I've got that typical "I trust you, I just don't trust her" thing going for me right now. It's driving me crazy! This has recently come up again because he his home visiting, and when I text him yesterday, he replied saying he was hanging out with her. Naturally, I wasn't thrilled. I have no problems with him being friends with her.. ok, I do at the moment.. BUT... I don't care that they are friends, just like I don't care that he is friends with other girls and other ex's. I'm friends with some of my ex's, so why should his friendships be different than mine? It's just that my imagination gets the best of me.

I picture her being all flirtaious with him. (He says she isn't) So it's all just in my head. I think I would feel better if I met her, and could see how they interacted.

Did I mention that she says "I love you" at the end of their phone calls?! I've overheard this twice in the 9 months we've been together. He said they don't talk often, and that recently she hasn't been saying it. This was an issue for me from the start. I didn't like that she said it, and I really didn't like that he said "I love you too" or "ditto" to her. He claims he says it but doesn't mean it (which didn't please me either) and that he says it to avoid confrontation with her. I would rather him say it and mean it, then to lie. At least then I could say "see ya.. good luck with that. Bye!"

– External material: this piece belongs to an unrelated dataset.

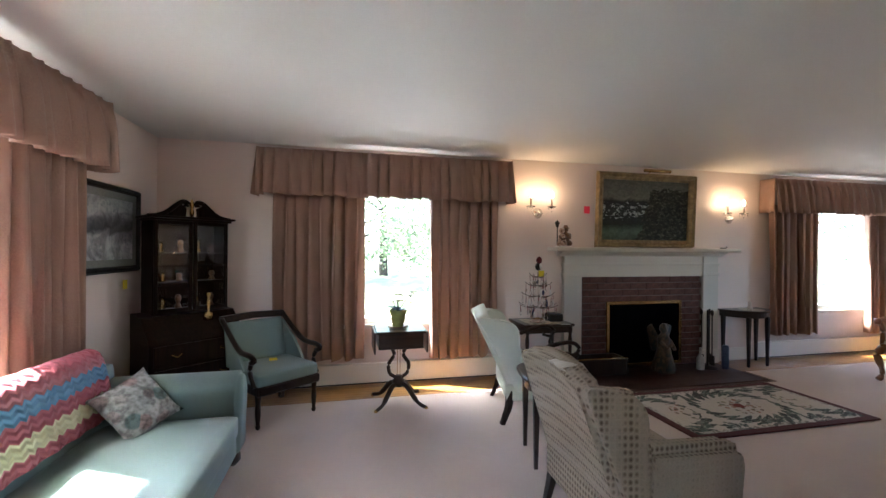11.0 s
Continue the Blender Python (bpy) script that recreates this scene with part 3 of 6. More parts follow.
def swag(label, x, y0, y1, zt, zb, axis, out, mat, pleats, depth=0.18, seed=0, ends=(True, True)):
    """A pinch-pleated valance on a board: tight folds at the heading that open to a loose hem, with returns at its ends."""
    o = thing("valance", label, "valance")
    w = lambda p, s, z: (p, s, z) if axis == "y" else (s, p, z)
    rng = random.Random(seed)
    ph = [rng.uniform(-1.5, 1.5) for _ in range(pleats + 2)]
    L = y1 - y0

    def skirt(u, v):
        k = u * pleats
        i = int(k)
        jog = ph[i] * (1 - (k - i)) + ph[i + 1] * (k - i)
        t = k * math.tau + 0.45 * jog
        tight = v ** 4
        pinch = max(0.0, math.cos(t)) ** 4
        fold = abs(math.cos(0.5 * t + 0.55 * jog * (1 - v))) ** 0.7
        d = 0.018 * pinch * tight + (0.074 + 0.020 * jog) * fold * (1 - tight) * (0.8 + 0.2 * (1 - v)) + 0.012 * (1 - v)
        d += 0.007 * math.sin(1.7 * t + 2.0 * jog) * (1 - v) - 0.020 * max(0.0, 1 - abs(v - 0.86) / 0.08) * (1 - pinch)
        s = y0 + L * u - 0.020 * math.cos(t + jog) * (1 - 0.5 * v) * min(1.0, 20 * u, 20 * (1 - u))
        z = zb + (zt - zb) * v + (0.004 * math.cos(t) + 0.005 * jog if v < 0.01 else 0)
        return w(x + out * (depth - 0.012 + d), s, z)
    part("skirt", sheet(skirt, pleats * 12, 9, 0.004), mat, o, "", True)
    for e, s in zip(ends, (y0, y1)):
        if e:
            def f(u, v, s=s):
                sway = 0.022 * math.sin(u * 8.5 + 0.6) * (1 - v) + 0.03 * (1 - v) * u
                return w(x + out * (0.002 + (depth + 0.012 + 0.02 * (1 - v)) * u), s + sway * (1 if s == y1 else -1), zb + 0.006 * math.sin(u * 8) * (1 - v) + (zt - zb) * v)
            part("return", sheet(f, 14, 8, 0.004), mat, o, "", True)
    part("rod", sweep([w(x + out * (depth - 0.03), y0 + 0.01, zt - 0.03), w(x + out * (depth - 0.03), y1 - 0.01, zt - 0.03)], 0.009, 8), M_WHITE, o)
    for k in range(3):
        s = y0 + 0.06 + (L - 0.12) * k / 2
        part("bracket", sweep([w(x, s, zt - 0.03), w(x + out * (depth - 0.03), s, zt - 0.03)], 0.007, 6), M_WHITE, o)
    return o


swag("dusty rose gathered valance over a side window", XW, 0.30, 2.72, 2.225, 1.80, "y", 1, M_CURT, 24, seed=1)
drape("curtain", "dusty rose pleated drape drawn beside the window", XW + 0.03, 0.42, 1.24, 0.27, 1.9, "y", 1, M_CURT, 8, seed=2)
drape("curtain", "dusty rose pleated drape drawn beside the window", XW + 0.03, 1.88, 2.60, 0.24, 1.9, "y", 1, M_CURT, 7, seed=3)
swag("dusty rose gathered valance over the far side window", XW, 6.10, 8.95, 2.215, 1.80, "y", 1, M_CURT, 26, seed=4, ends=(True, False))
drape("curtain", "dusty rose drape at the far side window", XW + 0.03, 6.15, 6.92, 0.3, 1.9, "y", 1, M_CURT, 7, seed=5)
drape("curtain", "sunlit dusty rose drape at the far side window", XW + 0.03, 7.72, 8.25, 0.27, 1.9, "y", 1, M_CURT, 6, seed=6)
swag("dusty rose gathered valance over the front window", YF, -4.72, -1.75, 2.225, 1.79, "x", 1, M_CURT, 30, seed=7, ends=(True, False))
drape("curtain", "backlit dusty rose drape at the front window", YF + 0.03, -4.58, -3.98, 0.3, 1.9, "x", 1, M_CURT, 7, seed=8)
drape("curtain", "dusty rose drape at the front window", YF + 0.03, -3.42, -2.3, 0.3, 1.9, "x", 1, M_CURT, 10, seed=9)
swag("long dusty rose valance over the picture window", YB, -5.72, -1.76, 2.19, 1.78, "x", -1, M_CURT, 40, seed=10, ends=(False, False))
drape("curtain", "dusty rose drape beside the picture window", YB - 0.03, -5.72, -4.88, 0.25, 1.9, "x", -1, M_CURT, 9, seed=11)
drape("curtain", "dusty rose drape beside the picture window", YB - 0.03, -2.66, -1.80, 0.25, 1.9, "x", -1, M_CURT, 9, seed=12)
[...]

Apparently she says it to alot of people, as I hear from some of their friends. That made me feel a tad bit better. At least she's not secluding him. But still.. it's weird. It's not something that is easy for me to say. It should be special and meaningful. A little bit of that seems taken away now when he says it to me. Maybe that's just me being silly. Am I?

There is one other friend of his that I've heard tell eachother "I love you." This girl has always been just a friend, and I've met her. She even told him, "Tell Jen I love her too." (She said this without knowing of my issue!) It's great that they all love eachother and whatnot.. but it just seems too intimate to say frivolously between friends. I love my friends too, but I don't tell them at the end of a phone call..I save it for Christmas cards or drunk nights out!

Ugh.. I just can't get passed this one girl. I shouldn't be intimidated by her! He is happy with me. He loves me. I love him! Why can't I just push her out of my mind?! I would sacrafice my talent if it meant ridding myself of these heart-wrenching day dreams I have!

As much as I remind myelf that he is not my cheating ex-boyfriend, or my cheating father, or any of the other guys that have contributed to my lack of trust and faith in people, it doesn't seem to fully get through my head!

A couple months ago when he was visting home again, a few of them were hanging out. He told her about my disliking towards her. This did not make me happy. I feel like now she's got something on me, some kind of tiny bit of power, something to use to her advantage. I imagine that they joke about me or something. I worry that she's trying to get inside his head and make him want her again. I'm crazy, I know. I'm tempted to send her an e-mail and just put everything on the table, get it all out there. I feel like I have to explain myself, why I am the way I am. But I shouldn't have to... especially not to her. I know the e-mail is a bad idea. But I do feel it needs to be confronted. We both know about eachother, and how the other feels. Why not talk about it?

For the first time in my life I really feel I am in the right relationship. I'm terrified of pushing him away and losing him because of my insecurities and paranoia. But at the same time, I don't want to neglect my feelings because of fear. Biting my tongue in the past as only led me to trouble. How can I get past it all? How do I become more secure with myself and our relationship?

I tell him everything, even if I'm scared he'll look at me differently, or scare him away! If I don't, my thoughts will eat me alive. He said he understands. I believe him.

I've always had a tendency to over-think and over-anaylize everything. How can I stop!?? The problem is with me. How do I solve it?

If anyone actually read through this entire thing, then thanks for listening to me rant! I do feel better having just release some of the negativity!